Can you write out all the lines word for word, with no pictures?
-- BEGIN --
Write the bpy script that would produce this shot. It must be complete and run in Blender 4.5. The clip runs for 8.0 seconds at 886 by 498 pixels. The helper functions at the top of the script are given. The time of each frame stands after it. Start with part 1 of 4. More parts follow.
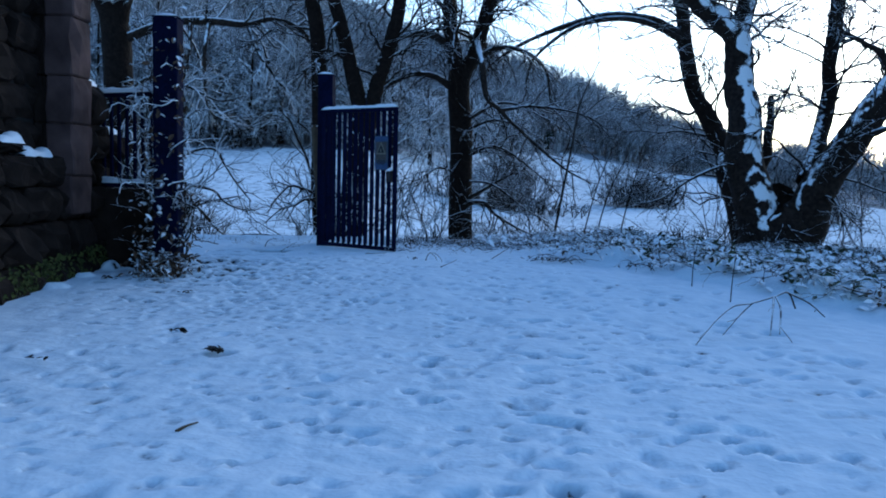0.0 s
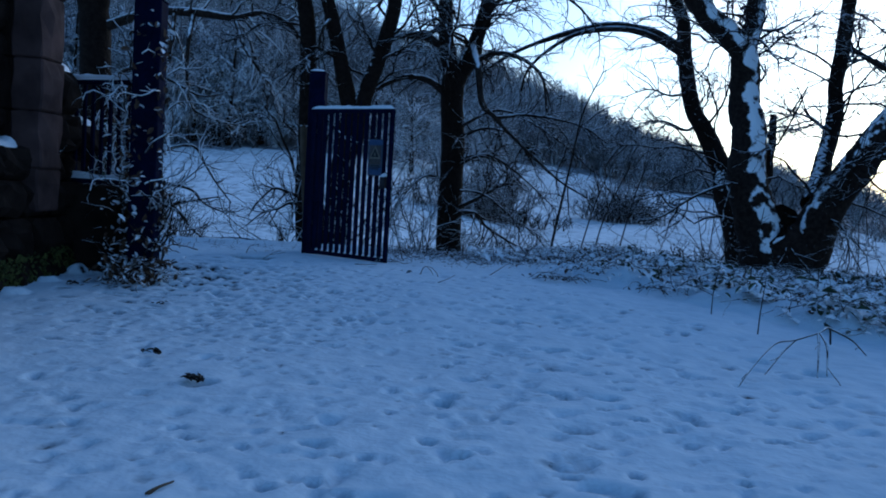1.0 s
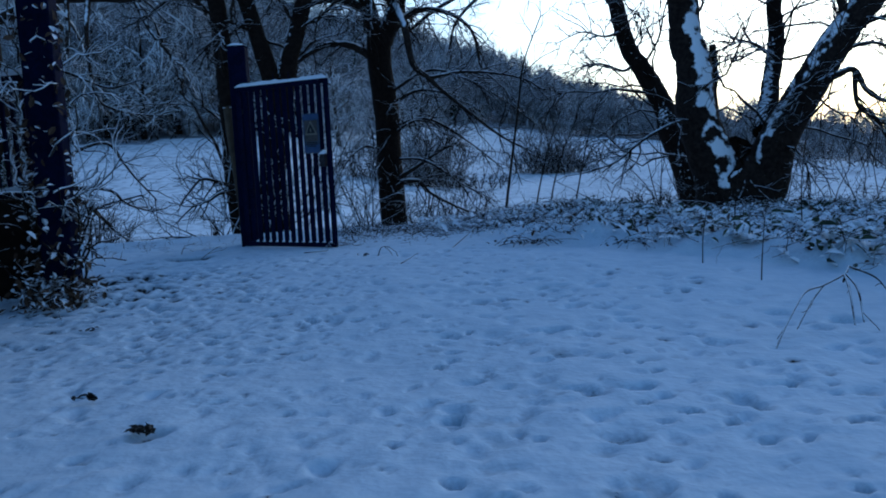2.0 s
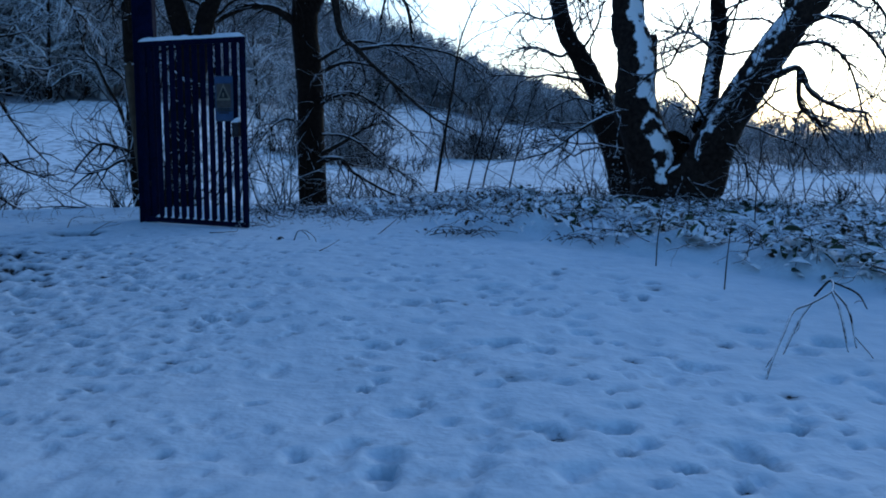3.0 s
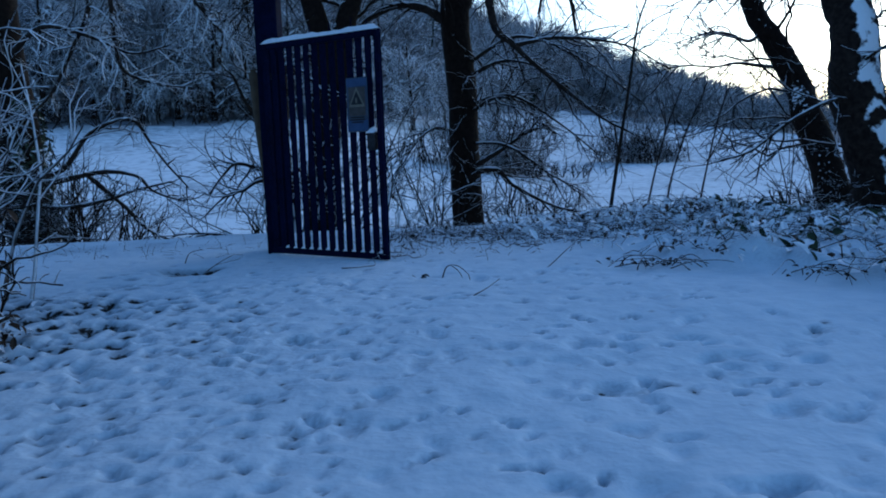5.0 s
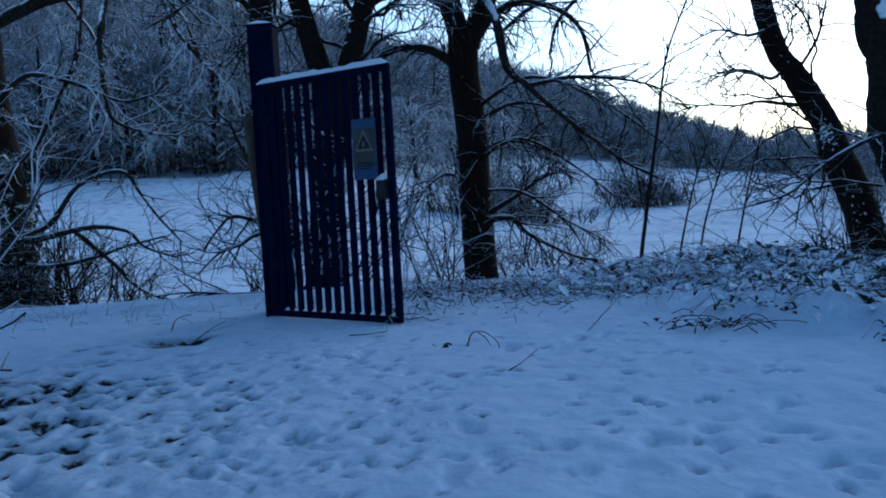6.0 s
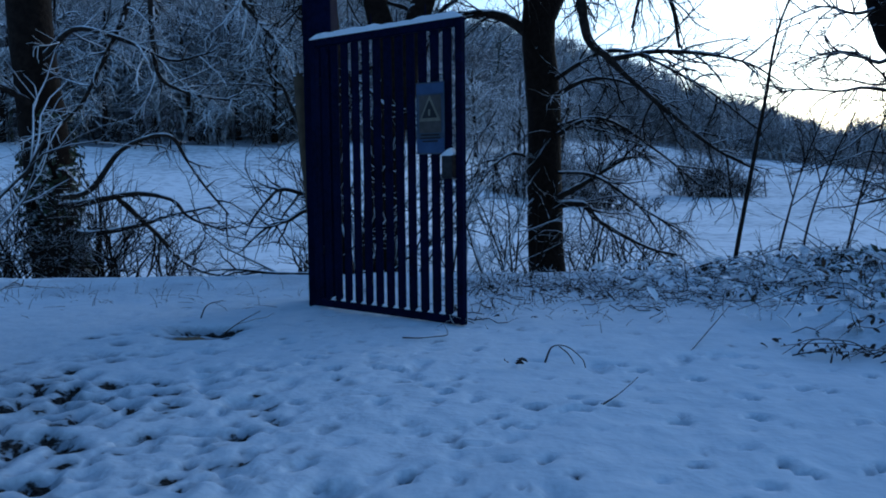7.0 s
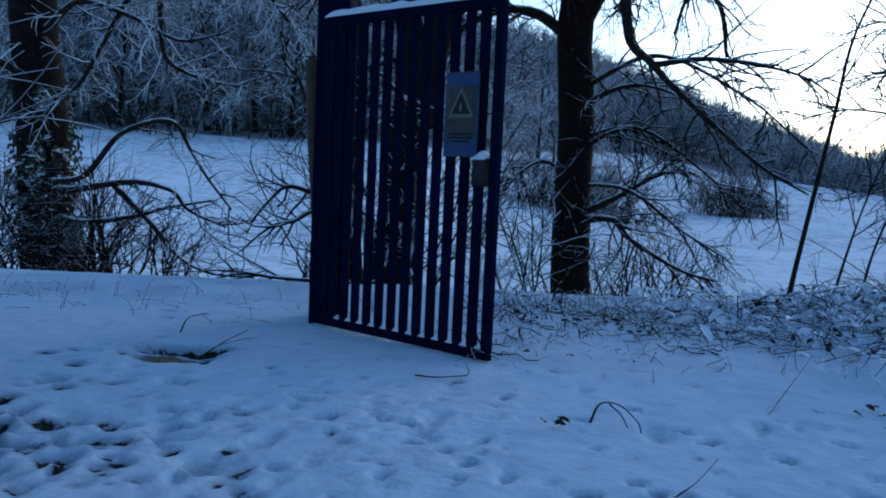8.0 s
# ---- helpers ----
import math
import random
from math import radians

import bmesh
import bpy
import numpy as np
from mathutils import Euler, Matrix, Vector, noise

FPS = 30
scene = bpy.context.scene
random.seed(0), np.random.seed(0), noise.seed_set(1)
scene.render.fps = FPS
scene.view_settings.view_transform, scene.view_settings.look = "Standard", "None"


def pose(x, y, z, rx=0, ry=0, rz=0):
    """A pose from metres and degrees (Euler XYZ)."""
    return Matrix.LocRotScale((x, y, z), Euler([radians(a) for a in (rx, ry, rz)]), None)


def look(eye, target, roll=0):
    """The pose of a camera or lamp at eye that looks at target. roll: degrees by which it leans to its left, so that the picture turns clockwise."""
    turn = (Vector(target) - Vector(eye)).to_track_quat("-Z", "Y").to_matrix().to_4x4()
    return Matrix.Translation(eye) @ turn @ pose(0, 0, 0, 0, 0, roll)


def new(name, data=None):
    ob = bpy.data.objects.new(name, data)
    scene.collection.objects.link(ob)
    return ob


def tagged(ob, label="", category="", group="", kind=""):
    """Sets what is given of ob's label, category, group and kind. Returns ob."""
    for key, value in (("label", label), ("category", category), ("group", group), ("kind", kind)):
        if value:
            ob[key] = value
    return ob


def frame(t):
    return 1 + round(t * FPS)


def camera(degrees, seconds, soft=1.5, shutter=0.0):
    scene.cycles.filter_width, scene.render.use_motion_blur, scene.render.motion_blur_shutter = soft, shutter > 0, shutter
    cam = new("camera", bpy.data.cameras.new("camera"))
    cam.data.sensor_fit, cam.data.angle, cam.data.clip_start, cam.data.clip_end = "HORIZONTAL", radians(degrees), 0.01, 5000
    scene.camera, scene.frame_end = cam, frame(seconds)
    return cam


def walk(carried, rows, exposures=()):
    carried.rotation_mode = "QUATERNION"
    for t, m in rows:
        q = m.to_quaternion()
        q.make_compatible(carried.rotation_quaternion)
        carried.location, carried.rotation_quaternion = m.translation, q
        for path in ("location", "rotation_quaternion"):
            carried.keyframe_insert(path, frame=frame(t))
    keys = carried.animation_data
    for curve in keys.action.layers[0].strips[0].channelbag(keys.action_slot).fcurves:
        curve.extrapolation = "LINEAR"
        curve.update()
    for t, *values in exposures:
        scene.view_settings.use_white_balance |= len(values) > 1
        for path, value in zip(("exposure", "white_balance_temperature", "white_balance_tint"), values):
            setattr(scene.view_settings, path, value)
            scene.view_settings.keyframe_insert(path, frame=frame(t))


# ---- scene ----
-- END --
Answer for the task:
Write the bpy script that would produce this shot. It must be complete and run in Blender 4.5. The clip runs for 8.0 seconds at 886 by 498 pixels. The helper functions at the top of the script are given. The time of each frame stands after it. Start with part 1 of 4. More parts follow.
0.0 s
1.0 s
2.0 s
3.0 s
5.0 s
6.0 s
7.0 s
8.0 s
# ---- helpers ----
import math
import random
from math import radians

import bmesh
import bpy
import numpy as np
from mathutils import Euler, Matrix, Vector, noise

FPS = 30
scene = bpy.context.scene
random.seed(0), np.random.seed(0), noise.seed_set(1)
scene.render.fps = FPS
scene.view_settings.view_transform, scene.view_settings.look = "Standard", "None"


def pose(x, y, z, rx=0, ry=0, rz=0):
    """A pose from metres and degrees (Euler XYZ)."""
    return Matrix.LocRotScale((x, y, z), Euler([radians(a) for a in (rx, ry, rz)]), None)


def look(eye, target, roll=0):
    """The pose of a camera or lamp at eye that looks at target. roll: degrees by which it leans to its left, so that the picture turns clockwise."""
    turn = (Vector(target) - Vector(eye)).to_track_quat("-Z", "Y").to_matrix().to_4x4()
    return Matrix.Translation(eye) @ turn @ pose(0, 0, 0, 0, 0, roll)


def new(name, data=None):
    ob = bpy.data.objects.new(name, data)
    scene.collection.objects.link(ob)
    return ob


def tagged(ob, label="", category="", group="", kind=""):
    """Sets what is given of ob's label, category, group and kind. Returns ob."""
    for key, value in (("label", label), ("category", category), ("group", group), ("kind", kind)):
        if value:
            ob[key] = value
    return ob


def frame(t):
    return 1 + round(t * FPS)


def camera(degrees, seconds, soft=1.5, shutter=0.0):
    scene.cycles.filter_width, scene.render.use_motion_blur, scene.render.motion_blur_shutter = soft, shutter > 0, shutter
    cam = new("camera", bpy.data.cameras.new("camera"))
    cam.data.sensor_fit, cam.data.angle, cam.data.clip_start, cam.data.clip_end = "HORIZONTAL", radians(degrees), 0.01, 5000
    scene.camera, scene.frame_end = cam, frame(seconds)
    return cam


def walk(carried, rows, exposures=()):
    carried.rotation_mode = "QUATERNION"
    for t, m in rows:
        q = m.to_quaternion()
        q.make_compatible(carried.rotation_quaternion)
        carried.location, carried.rotation_quaternion = m.translation, q
        for path in ("location", "rotation_quaternion"):
            carried.keyframe_insert(path, frame=frame(t))
    keys = carried.animation_data
    for curve in keys.action.layers[0].strips[0].channelbag(keys.action_slot).fcurves:
        curve.extrapolation = "LINEAR"
        curve.update()
    for t, *values in exposures:
        scene.view_settings.use_white_balance |= len(values) > 1
        for path, value in zip(("exposure", "white_balance_temperature", "white_balance_tint"), values):
            setattr(scene.view_settings, path, value)
            scene.view_settings.keyframe_insert(path, frame=frame(t))


# ---- scene ----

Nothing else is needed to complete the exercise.